News Digest: The Private Equity Pivot: Navigating a New Era of Capital Consolidation

May 5, 2026

The US private equity (PE) landscape has entered a structural “new reality” defined by intense capital concentration and the end of the “rising tide” era. As institutional investors (LPs) face liquidity constraints and denominator effects, they are narrowing their commitments to a shorter list of trusted, large-scale managers. These are some of the results from a recent PitchBook analyst note on the US Private Equity landscape.

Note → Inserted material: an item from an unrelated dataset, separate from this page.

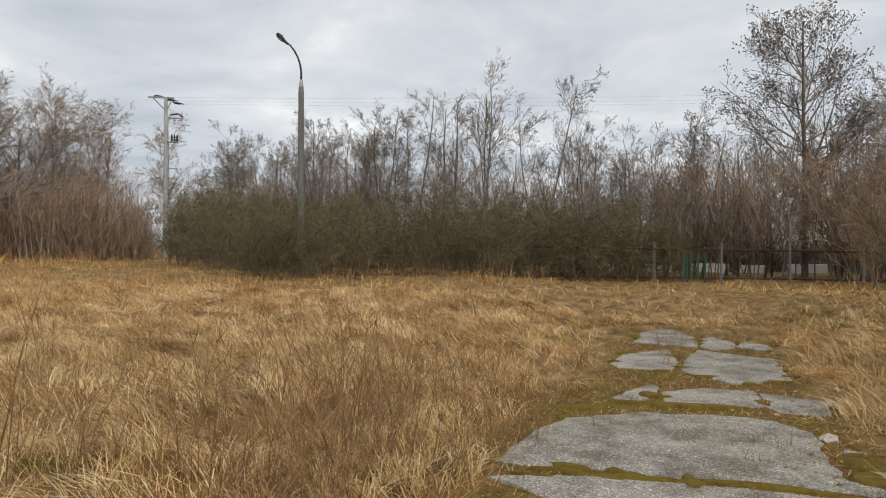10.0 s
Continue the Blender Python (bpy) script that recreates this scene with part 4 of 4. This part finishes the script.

According to the note, Fundraising has effectively become a “barbell” market, with capital flowing disproportionately to either megafunds ($5 billion+) or highly specialized managers. For instance, In early 2026, the 10 largest funds accounted for over 61% of all capital raised. Specialist managers, valued for deep sector expertise, captured 73.9% of capital in 2025, far exceeding the five-year average of 64.1%. This has obviously led to a squeeze in the middle market. Managers in the $1 billion to $5 billion range are being squeezed by megafunds moving downmarket and nimble specialists offering niche differentiation. Consequently, middle-market closings fell below 200 in 2025 for the first time since 2018.

 

The Pitchbook analyst note points out that the era of leverage-driven returns and multiple expansion appears to have ended. Near-term (one- and three-year) internal rates of return (IRRs) have dropped to approximately 7%, down from long-run medians exceeding 13%. While middle-market funds historically outperform on a pure return basis, LPs are increasingly choosing megafunds. This preference is driven by tighter return dispersion—5.7 percentage points for megafunds versus 12.6 for the middle market—offering LPs lower downside risk and greater consistency.

Structurally, Semi-liquid and evergreen structures are rising, with US evergreen assets in ’40 Act funds reaching $57.6 billion by late 2025. These vehicles provide immediate deployment pressure but risk diluting traditional drawdown fund deal flow.

While a recovery in the IPO and M&A markets may provide cyclical relief, it will not reverse the structural shift toward consolidation. Future success now depends on demonstrable operational value creation rather than macro tailwinds.